EDIT: Perhaps a more convincing argument (I'll use the notation $\lambda=\root3\of2$):

It’s “well known” that $\Bbb Z[\lambda]$ is the integer ring of $\Bbb Q(\lambda)$, and that this ring is PID (the class number is $1$). But we have a clear factorization of $5$ there, namely $$ 5 = (1+\lambda^2)(1 + 2\lambda - \lambda^2)\,. $$ You can check that the first factor has norm $5$, the second one has norm $25$. In any event, neither is a unit, so by Eisenstein, $X^3-5$ is irreducible over $\Bbb Q(\root3\of2\,)$.

Solution 3:

Assuming that $\sqrt[3]{5}$ belongs to $\mathbb{Q}(\sqrt[3]{2})$, then for every prime $p\equiv 1\pmod{3}$ such that $2$ is a cubic residue, also $5$ is a cubic residue. However, there are an infinite number of primes for which that does not hold, the first of them being $31$. $x^3-2$ splits as $(x-4)(x-7)(x+11)$ over $\mathbb{F}_{31}$, while $x^3-5$ is an irreducible polynomial. It follows that $\sqrt[3]{5}\not\in\mathbb{Q}(\sqrt[3]{2})$, as expected.

Solution 4:

Suppose $\Bbb Q(\sqrt[3]2) = \Bbb Q(\sqrt[3]5)$.

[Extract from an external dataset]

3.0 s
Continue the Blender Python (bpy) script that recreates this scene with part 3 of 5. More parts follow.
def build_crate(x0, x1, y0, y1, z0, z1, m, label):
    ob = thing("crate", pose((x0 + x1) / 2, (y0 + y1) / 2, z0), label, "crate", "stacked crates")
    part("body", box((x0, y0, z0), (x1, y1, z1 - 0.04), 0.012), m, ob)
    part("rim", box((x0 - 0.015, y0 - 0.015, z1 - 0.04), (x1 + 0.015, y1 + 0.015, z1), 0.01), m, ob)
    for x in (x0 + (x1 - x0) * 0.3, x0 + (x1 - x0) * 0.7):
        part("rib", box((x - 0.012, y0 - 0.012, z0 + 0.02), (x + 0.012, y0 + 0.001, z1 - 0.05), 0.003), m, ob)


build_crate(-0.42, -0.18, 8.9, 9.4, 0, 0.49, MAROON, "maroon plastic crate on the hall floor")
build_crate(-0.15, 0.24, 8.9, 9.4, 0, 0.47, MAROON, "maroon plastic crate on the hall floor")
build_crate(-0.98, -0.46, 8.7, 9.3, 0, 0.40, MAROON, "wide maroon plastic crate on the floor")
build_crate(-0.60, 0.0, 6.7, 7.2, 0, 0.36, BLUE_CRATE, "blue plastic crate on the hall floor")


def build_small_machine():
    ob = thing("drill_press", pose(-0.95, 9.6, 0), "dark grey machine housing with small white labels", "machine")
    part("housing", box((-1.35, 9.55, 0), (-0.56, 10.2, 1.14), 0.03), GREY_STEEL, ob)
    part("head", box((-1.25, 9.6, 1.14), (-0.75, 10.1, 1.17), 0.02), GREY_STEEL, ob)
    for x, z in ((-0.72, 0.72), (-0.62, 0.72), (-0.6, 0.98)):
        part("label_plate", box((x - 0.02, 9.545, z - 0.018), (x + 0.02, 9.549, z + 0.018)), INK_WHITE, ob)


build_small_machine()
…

Let $R = \Bbb Z[\sqrt[3]2]$ and $O$ be the ring of integers of $\Bbb Q(\sqrt[3]2)$. We obviously have that $O$ contains $R$, and since $\sqrt[3]5$ is an algebraic integer , it is in $O$.

The fundamental volume for $R$ is the square root of the absolute value of the discriminant of $X^3-2$, so it is $6\sqrt 3$.

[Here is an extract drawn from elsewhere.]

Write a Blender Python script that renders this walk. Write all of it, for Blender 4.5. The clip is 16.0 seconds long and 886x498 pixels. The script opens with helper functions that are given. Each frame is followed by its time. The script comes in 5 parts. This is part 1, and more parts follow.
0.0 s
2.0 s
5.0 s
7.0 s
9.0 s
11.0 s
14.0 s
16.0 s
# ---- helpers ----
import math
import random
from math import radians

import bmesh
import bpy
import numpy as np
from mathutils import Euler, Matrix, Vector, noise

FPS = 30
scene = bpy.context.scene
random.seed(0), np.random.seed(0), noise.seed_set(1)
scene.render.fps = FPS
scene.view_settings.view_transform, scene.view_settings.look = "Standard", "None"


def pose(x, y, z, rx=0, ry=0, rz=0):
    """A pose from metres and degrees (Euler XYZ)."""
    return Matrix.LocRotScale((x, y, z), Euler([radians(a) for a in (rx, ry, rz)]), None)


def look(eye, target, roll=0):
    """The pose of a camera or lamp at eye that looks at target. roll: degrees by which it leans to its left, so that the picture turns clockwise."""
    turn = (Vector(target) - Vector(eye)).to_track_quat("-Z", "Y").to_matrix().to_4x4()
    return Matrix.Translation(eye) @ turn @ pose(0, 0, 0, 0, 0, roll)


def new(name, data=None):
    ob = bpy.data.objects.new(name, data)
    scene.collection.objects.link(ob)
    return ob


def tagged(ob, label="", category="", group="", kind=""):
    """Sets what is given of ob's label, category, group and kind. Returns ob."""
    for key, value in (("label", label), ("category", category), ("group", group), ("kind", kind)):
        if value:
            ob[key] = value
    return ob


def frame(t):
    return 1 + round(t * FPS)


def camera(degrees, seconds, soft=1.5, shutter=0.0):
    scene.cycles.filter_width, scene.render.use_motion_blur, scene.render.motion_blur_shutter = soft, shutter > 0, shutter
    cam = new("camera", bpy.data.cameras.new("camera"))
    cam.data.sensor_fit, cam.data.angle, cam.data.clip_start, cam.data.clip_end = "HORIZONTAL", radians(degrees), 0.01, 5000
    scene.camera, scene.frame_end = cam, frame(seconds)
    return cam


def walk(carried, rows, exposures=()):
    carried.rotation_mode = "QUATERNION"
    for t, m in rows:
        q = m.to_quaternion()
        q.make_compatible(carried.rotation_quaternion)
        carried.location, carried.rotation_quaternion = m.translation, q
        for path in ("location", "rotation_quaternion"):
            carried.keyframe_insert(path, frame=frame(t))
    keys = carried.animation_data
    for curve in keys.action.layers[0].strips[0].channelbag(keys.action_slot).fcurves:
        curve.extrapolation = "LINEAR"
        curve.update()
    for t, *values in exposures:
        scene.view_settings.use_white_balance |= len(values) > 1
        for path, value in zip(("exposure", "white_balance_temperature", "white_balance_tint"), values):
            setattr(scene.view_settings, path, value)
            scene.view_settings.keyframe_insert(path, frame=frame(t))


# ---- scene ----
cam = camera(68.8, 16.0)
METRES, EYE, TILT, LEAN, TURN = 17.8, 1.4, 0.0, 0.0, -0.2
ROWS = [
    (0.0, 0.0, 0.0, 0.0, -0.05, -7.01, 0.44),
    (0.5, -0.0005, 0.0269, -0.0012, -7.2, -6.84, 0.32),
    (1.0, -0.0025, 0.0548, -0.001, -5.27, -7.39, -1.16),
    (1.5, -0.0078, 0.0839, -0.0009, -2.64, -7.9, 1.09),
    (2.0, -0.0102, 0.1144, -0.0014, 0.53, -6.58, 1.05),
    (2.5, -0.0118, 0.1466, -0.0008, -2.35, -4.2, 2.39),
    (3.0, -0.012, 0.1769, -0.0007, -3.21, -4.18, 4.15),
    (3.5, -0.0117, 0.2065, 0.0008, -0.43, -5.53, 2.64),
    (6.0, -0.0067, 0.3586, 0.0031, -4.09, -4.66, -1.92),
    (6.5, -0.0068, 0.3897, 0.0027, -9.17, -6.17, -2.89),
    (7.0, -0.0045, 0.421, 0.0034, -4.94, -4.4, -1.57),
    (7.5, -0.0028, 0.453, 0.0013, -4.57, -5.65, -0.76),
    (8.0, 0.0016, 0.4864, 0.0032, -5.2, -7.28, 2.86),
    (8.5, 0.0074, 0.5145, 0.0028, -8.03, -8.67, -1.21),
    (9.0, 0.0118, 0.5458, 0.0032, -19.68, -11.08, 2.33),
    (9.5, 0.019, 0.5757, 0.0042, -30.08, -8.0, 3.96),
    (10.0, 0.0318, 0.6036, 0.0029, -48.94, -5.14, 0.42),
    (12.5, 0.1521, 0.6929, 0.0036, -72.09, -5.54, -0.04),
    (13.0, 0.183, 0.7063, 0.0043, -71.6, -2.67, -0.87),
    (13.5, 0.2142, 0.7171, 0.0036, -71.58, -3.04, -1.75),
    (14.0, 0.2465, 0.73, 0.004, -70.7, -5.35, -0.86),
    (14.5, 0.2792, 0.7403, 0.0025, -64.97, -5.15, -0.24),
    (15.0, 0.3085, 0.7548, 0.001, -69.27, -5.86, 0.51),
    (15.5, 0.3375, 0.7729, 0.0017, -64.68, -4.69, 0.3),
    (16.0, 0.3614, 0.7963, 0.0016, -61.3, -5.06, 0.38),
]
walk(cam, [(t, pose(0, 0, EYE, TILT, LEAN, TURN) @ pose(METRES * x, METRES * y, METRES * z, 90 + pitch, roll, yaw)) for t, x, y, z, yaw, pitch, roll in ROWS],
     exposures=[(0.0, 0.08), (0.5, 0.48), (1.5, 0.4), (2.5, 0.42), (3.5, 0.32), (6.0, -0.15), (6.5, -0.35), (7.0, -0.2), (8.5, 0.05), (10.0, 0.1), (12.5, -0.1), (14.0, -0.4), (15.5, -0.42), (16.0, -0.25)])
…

Since the fundamental volume for $O$ is the square root of an integer, the index of $O$ in $R$ is a divisor of $6$, and so $R \subset O \subset \frac 16 R$. Hence $\sqrt[3]5 \in \frac 16 R$, so $5 = \left(\frac{a+b\sqrt[3]2+c\sqrt[3]4}6\right)^3$ for some integers $a,b,c$.

However $31$ is a prime not dividing $6$ and modulo which $2$ is a cube and $5$ isn't, so we obtain a contradiction by looking at this relation modulo $31$.